Image Quality – Due to the larger size of image sensors in DSLRs which allows for larger pixel sizes – DSLRs are generally able to be used at a faster ISO which will lead to faster shutter speeds and less grain (ie shoot at 1600 ISO on most DSLRs will have less noise than shooting at 1600 on a Point and Shoot). DSLRs also have built in noise-reduction when genearating JPG images which also helps cut down on noise.
Adaptability – DSLR’s ability to change lenses opens up a world of possibilities for photographers. While my point and shoot has a nice little 3x Optical Zoom (and many these days have longer ones) my DSLR can be fitted with many high quality lenses ranging from wide angle to super long focal lengths depending upon what I’m photographing (and of course my budget). Add to this a large range of other accessories (flashes, filters etc) and a DSLR can be adapted to many different situations. It should be noted that when it comes to lenses that the diversity in quality of lenses is great. Image quality is impacted greatly by the quality of the lens you use.
Speed – DSLR’s are generally pretty fast pieces of machinery when it comes to things like start up, focusing and shutter lag.
Optical Viewfinder – due to the reflex mirror DSLR’s are very much a what you see is what you get operation.
Large ISO range – this varies between cameras but generally DSLRs offer a wide array of ISO settings which lends itself to their flexibility in shooting in different conditions.

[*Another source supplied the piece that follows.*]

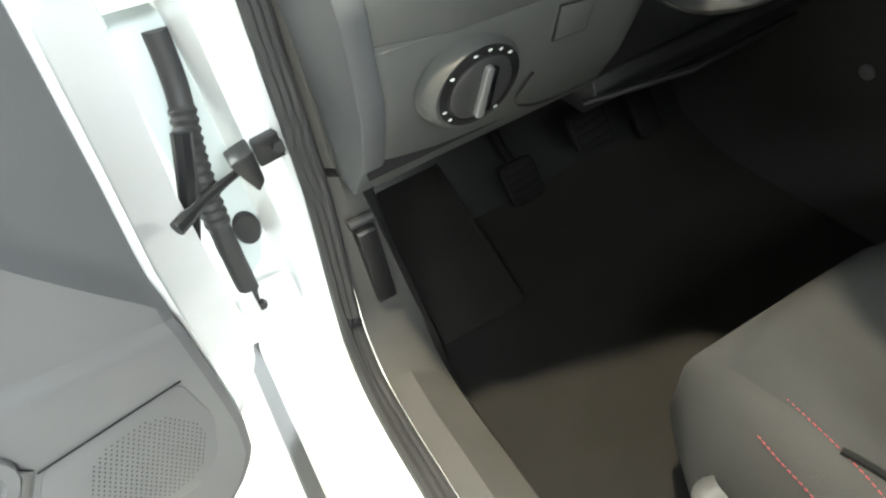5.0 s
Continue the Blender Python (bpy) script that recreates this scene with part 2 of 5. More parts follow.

Manual Controls – while many point and shoots come with the ability to shoot in manual mode, a DSLR is designed in such a way that it is assumed that the photographer using it will want to control their own settings. While they do come with good auto modes the manual controls are generally built in in such a way that they are at the photographers finger tips as they are shooting.
Retaining Value – some argue that a DSLR will hold it’s value longer than a point and shoot. There is probably some truth in this. DSLR models do not get updated quite as often as point and shoot models (which can be updated twice a year at times). The other factor in favor of DSLRs is that the lenses you buy for them are compatible with other camera bodies if you do choose to upgrade later on (as long as you stay with your brand). This means your investment in lenses is not a waste over the years.
Depth of Field – one of the things I love about my DSLR is the versatility that it gives me in many areas, especially depth of field. I guess this is really an extension of it’s manual controls and ability to use a variety of lenses but a DSLR can give you depth of field that puts everything from forground to background in focus through to nice blurry backgrounds.
Quality Optics – I hesitate to add this point as there is a large degree of difference in quality between DSLR lenses but in general the lenses that you’ll find on a DSLR are superior to a point and shoot camera. DSLR lenses are larger (more glass can add to the quality) and many of them have many hours of time put into their manufacture (especially when you get into higher end lenses). I strongly advice DSLR buyers to buy the best quality lenses that they can afford. It it’s the difference between a high end lens on a medium range camera or a medium range lens on a high end camera I’d go for quality lenses every time as they add so much to photos.